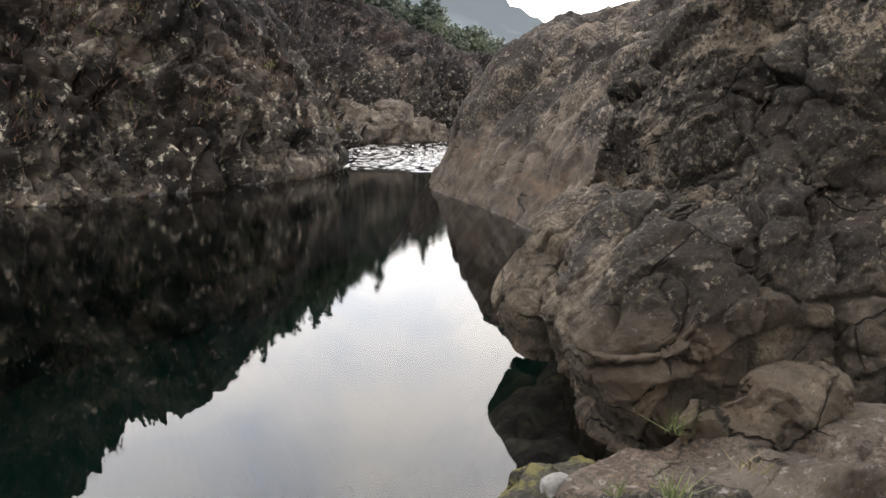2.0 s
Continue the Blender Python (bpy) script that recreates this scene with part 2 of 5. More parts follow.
def rock_material(name, pale, mid, dark, lichen, scale=1.0, lichen_amount=0.5, dark_amount=0.5, moss=0.0, flood=None, wet=True, bump=0.02, rust=0.3, crack=0.0, crack_scale=1.0, crack_more=0.0, zone=None, calm=1.0, patch=0.9, speck=0.0, grey=False, blocks=0.0, soak=0.0, band=None):
    """Weathered river rock in world metres. flood: height of the scoured band below which lichen does not grow."""
    m, t, out = nodes_of(name)
    geo = t.nodes.new("ShaderNodeNewGeometry")
    pos = geo.outputs["Position"]
    big = tex_noise(t, pos, 0.55 * scale, 5, 0.6, 0.6)
    med = tex_noise(t, pos, 2.6 * scale, 6, 0.62, 0.4)
    fine = tex_noise(t, pos, 17 * scale, 6, 0.7)
    grit = tex_noise(t, pos, 85 * scale, 3, 0.7)
    col = mixrgb(t, span(t, med, 0.34, 0.66), mid, pale)
    col = mixrgb(t, calc(t, "MULTIPLY", span(t, big, 0.52, 0.68), rust), col, (0.36, 0.22, 0.13))
    z = t.nodes.new("ShaderNodeSeparateXYZ")
    t.links.new(pos, z.inputs[0])
    high = None
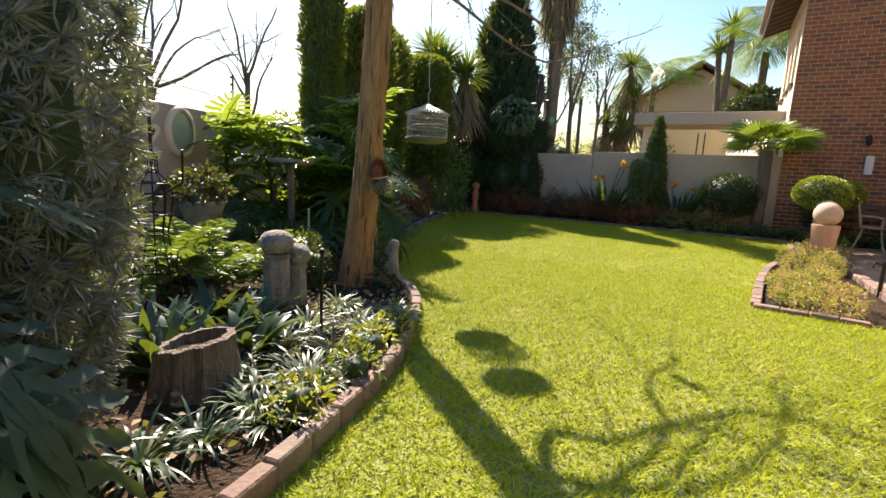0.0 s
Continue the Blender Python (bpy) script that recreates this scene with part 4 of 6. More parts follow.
MAIN_BOUGHS = [((0, 0, 2.75), (0.7, 1.0, 0.45), 2.6, 0.03),
         ((0, 0, 3.5), (-0.5, -0.9, 0.5), 2.2, 0.04), ((0, 0, 3.6), (1.0, -0.7, 0.45), 2.6, 0.045), ((0, 0, 4.2), (-0.8, 0.5, 0.7), 2.2, 0.04), ((0, 0, 4.8), (0.6, 0.5, 1.0), 2.2, 0.04), ((0, 0, 5.4), (-0.2, -0.3, 1.0), 1.8, 0.035)]
for i, (s, w, ln, rad) in enumerate(MAIN_BOUGHS):
    lg = Geo()
    limb_tree(lg, (0.18, -0.02, s[2]), w, ln * 0.85, rad * 0.85, 3, r, tips, 0.75, (2, 3), 0.0, 2.5, 0.24)
    part("limb", lg, GREY_BARK, tree)
for bough, rad, twigs in (([(0.19, -0.02, 3.35), (-0.1, 0.25, 3.3), (-0.3, 0.58, 3.25), (-0.32, 0.80, 3.25), (-0.09, 0.87, 3.25), (-0.01, 1.19, 3.35), (0.26, 1.68, 3.45), (0.5, 1.83, 3.55), (1.0, 1.9, 3.8)], 0.042, 9),
                          ([(0.19, -0.02, 3.7), (0.9, 0.5, 3.75), (1.5, 1.2, 3.8), (2.2, 1.5, 4.0)], 0.03, 14), ([(0.2, 0, 4.6), (1.2, 0.5, 5.0), (2.2, 0.8, 5.3), (2.9, 0.5, 5.5)], 0.03, 22), ([(0.2, 0, 4.4), (1.2, 1.0, 4.8), (2.3, 1.8, 5.2)], 0.028, 18),
                          ([(0.19, -0.02, 3.9), (0.5, 1.0, 3.9), (0.9, 2.0, 4.0), (1.6, 2.7, 4.2)], 0.03, 14)):
    lg, line = Geo(), smooth_line(bough, 4)
    lg.tube(line, list(np.linspace(rad, rad * 0.25, len(line))), 8)
    for k in range(twigs):
        i = r.randint(len(line) // 3, len(line) - 1)
        limb_tree(lg, Vector(line[i]), (r.gauss(0.5, 0.6), r.gauss(0.5, 0.6), r.gauss(0.25, 0.3)), r.uniform(0.5, 1.1), 0.011, 2, r, tips, 0.7, (2, 3), 0.0, 2.9, 0.22)
    part("limb", lg, GREY_BARK, tree)
lg = Geo()
reach = [(0.15, -0.04, 2.55), (0.7, 0.25, 2.62), (1.13, 0.73, 2.48), (1.38, 1.08, 2.28), (1.61, 1.44, 2.08)]
lg.tube(smooth_line(reach, 4), list(np.linspace(0.02, 0.004, len(smooth_line(reach, 4)))), 7)
for k in range(12):
    q = Vector(reach[1 + k % 3])
    limb_tree(lg, q, (r.gauss(0.4, 0.6), r.gauss(0.3, 0.6), r.gauss(0.15, 0.35)), r.uniform(0.3, 0.6), 0.006, 1, r, tips, 0.8, (2, 3), 0.0, 2.1, 0.26)
part("limb", lg, GREY_BARK, tree)
lg = Geo()
over = smooth_line([(0.16, -0.04, 2.7), (0.7, 0.1, 2.48), (1.1, 0.4, 2.18), (1.36, 0.73, 2.05), (1.65, 0.82, 2.12), (1.92, 0.88, 2.2)], 4)
lg.tube(over, list(np.linspace(0.016, 0.003, len(over))), 7)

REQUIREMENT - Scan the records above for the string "Python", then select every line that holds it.

SOLUTION -
Continue the Blender Python (bpy) script that recreates this scene with part 2 of 5. More parts follow.
Continue the Blender Python (bpy) script that recreates this scene with part 4 of 6. More parts follow.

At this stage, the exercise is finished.